One of Gardner’s most consequential works is a cracked-plate image of Lincoln, which is rarely displayed. Taken during a photo session in 1865, it was the last formal portrait of the president before his assassination. The glass negative fractured, and Gardner pulled only one print before throwing away the plate. That print shows the crack ominously slicing across Lincoln’s head. Below the crack, his face is deeply creviced with the stress of the war.
Yet despite the somberness of these details, Lincoln seems warm and vibrant, with a slight smile. Cooper doesn’t want to take credit for that — it’s not his aim to “editorialize” the art, he says. But it’s unavoidable: The candlelight effect of Cooper’s lighting design in the room where the cracked-plate image hangs helps bring the slain president to life.
In another nearby portrait, Lincoln dotes on his school-age son, Tad. Tad was destined for an untimely death, like his older brothers and father. Yet here are the two of them, absorbed in the moment, eyes merry under a soft overhead glow. It’s as though they’re sharing a secret. The shadows around you feel like a shroud, and you’re pulled in closer, drawn into that father-and-son world — its brief happiness, its fate, its liveliness in Gardner’s hands, and in Cooper’s.
Luckily, Cooper says, subtle emotional tones such as these are best served by soft light.
“It’s a very fortunate intersection of the content suiting the technical conservation needs,” he says.
It is Cooper’s task to control the rooms emotionally as well as technically. Light-sensitive pieces that are brightly colored and feel energetic require a special touch. This was the case with a mid-century poster of “Singin’ in the Rain” displayed for the gallery’s 2013 “Dancing the Dream” exhibit. Although that show overall had a bright, celebratory feel, it wasn’t possible to bounce a lot of light off the vintage posters; that could hasten fading and deterioration. Cooper had to find other ways to inject light, consulting with the exhibition designer on wall colors and the strategic placement of the more delicate items in small rooms to enhance their “visual energy.”
Cooper got his start in theater lighting after earning a master’s degree in lighting design in 2003 from the University of Maryland — a relatively new degree at the time. The big difference between theater and museum work, he says, is that lighting visual art demands far more restraint.
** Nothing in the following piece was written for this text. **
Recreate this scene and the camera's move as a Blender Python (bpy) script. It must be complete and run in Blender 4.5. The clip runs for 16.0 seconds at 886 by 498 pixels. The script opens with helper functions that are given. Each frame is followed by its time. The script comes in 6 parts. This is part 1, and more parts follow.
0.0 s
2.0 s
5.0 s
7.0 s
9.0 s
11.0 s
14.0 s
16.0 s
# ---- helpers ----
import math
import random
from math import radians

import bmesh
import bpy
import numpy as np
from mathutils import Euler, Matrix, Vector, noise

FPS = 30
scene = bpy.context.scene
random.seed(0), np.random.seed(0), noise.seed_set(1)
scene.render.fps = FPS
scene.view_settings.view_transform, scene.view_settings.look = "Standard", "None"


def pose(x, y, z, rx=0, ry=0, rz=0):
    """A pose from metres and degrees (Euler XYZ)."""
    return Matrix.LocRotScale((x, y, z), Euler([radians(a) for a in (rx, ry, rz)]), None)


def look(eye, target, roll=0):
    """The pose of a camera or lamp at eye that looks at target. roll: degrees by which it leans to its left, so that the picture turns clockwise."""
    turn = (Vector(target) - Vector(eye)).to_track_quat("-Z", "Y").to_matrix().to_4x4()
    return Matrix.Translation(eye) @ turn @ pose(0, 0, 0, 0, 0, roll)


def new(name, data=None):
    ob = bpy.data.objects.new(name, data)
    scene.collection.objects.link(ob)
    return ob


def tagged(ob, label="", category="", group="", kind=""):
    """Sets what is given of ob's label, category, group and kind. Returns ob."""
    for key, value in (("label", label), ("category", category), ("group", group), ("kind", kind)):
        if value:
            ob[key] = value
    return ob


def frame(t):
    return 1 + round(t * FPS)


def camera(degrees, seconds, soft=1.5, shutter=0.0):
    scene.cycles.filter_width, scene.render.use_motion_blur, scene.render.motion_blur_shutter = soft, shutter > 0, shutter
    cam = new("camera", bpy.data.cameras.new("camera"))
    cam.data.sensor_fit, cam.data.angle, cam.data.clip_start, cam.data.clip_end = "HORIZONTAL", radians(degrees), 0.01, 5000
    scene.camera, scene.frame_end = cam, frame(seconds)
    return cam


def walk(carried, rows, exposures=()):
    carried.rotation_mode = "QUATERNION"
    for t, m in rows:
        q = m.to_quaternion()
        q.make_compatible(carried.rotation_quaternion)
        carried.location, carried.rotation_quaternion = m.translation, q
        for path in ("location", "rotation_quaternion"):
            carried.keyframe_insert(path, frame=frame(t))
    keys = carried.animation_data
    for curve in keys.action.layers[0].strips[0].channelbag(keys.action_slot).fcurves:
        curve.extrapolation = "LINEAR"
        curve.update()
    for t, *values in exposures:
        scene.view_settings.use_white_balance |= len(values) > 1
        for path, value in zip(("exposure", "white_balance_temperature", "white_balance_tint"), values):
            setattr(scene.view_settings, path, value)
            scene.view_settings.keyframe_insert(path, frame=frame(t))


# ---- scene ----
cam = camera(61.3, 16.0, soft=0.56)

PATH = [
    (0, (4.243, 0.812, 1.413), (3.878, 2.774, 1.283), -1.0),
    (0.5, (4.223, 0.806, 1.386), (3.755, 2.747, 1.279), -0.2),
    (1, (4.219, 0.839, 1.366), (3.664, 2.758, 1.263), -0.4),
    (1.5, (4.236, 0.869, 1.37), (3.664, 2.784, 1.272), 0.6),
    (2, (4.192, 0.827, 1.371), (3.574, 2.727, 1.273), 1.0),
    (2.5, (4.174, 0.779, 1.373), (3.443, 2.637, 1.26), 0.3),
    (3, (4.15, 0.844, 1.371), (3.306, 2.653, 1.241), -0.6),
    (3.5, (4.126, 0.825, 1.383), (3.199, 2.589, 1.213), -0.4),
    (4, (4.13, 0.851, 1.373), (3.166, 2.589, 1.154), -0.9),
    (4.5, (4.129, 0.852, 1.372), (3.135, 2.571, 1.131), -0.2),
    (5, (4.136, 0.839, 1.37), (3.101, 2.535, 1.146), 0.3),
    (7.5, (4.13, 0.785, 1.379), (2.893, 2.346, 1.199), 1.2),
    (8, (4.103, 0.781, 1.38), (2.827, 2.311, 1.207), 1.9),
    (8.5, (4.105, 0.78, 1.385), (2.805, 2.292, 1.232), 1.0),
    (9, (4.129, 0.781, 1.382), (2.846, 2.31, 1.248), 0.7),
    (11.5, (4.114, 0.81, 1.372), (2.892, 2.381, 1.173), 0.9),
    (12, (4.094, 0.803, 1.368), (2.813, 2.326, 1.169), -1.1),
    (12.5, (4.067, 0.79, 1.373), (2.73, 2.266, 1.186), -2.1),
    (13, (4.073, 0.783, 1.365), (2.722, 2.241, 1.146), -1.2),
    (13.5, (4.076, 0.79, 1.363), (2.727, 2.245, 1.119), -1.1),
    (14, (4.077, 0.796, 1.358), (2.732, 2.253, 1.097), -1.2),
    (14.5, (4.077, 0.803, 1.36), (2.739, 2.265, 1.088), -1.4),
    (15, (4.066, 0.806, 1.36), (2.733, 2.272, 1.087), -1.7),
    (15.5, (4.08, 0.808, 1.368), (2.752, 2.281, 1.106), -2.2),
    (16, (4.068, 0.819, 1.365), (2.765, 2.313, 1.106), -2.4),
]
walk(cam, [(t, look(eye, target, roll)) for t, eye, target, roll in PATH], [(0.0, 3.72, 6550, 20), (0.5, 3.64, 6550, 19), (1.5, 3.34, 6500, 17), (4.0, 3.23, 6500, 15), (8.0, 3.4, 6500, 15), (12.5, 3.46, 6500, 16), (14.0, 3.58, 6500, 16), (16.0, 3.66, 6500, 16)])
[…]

“You have to rein things in,” he says. He stays away from colored lights and moving or patterned lights, tools a theater designer might use.
Lighting in both the performing and visual arts helps tell a story. And it’s the storytelling that continues to fascinate Cooper. This was especially true as he worked on the “Dark Fields” show.
“It was a huge revelation to me,” he says. “What got me was how incredibly vivid the images were. You just don’t think of historic photography as quite that vivid. It’s something you expect of modern photojournalism.”
So how did Cooper thread that needle of low light and lots of detail? Rich, dark wall colors — deep wine-red, grayish-purple, stormy blue — help make the photos pop. Your irises are adjusting to the darkness as you enter the rooms from the brighter hallway, and this also helps. The photos appear to glow.
Cooper also pondered how single and solitary he wanted the pictures to feel. Studying the walls a few weeks ago, as the show was being hung, he wondered aloud, “When you leave the room, do you imagine these pictures talking to each other?”
He wants observers to connect with the men and women captured so expertly within these small frames, to feel something of their lives. What he hopes, he says, is that we travel through an era of time in these small spaces. Whether he has achieved that, working with invisible waves and thin air, only the visitor can judge. But seeking to sculpt something as elusive as the art’s atmosphere, gently and with care, is what drives him.
“Light creates space and can create energy; the character of light will shift from room to room, if I’ve done my job correctly.
“This is what I love about every show,” Cooper continues, his gaze traveling from the photographs to the fixtures overhead, gauging the intangibles of small pools of light. “I’m learning as I go.”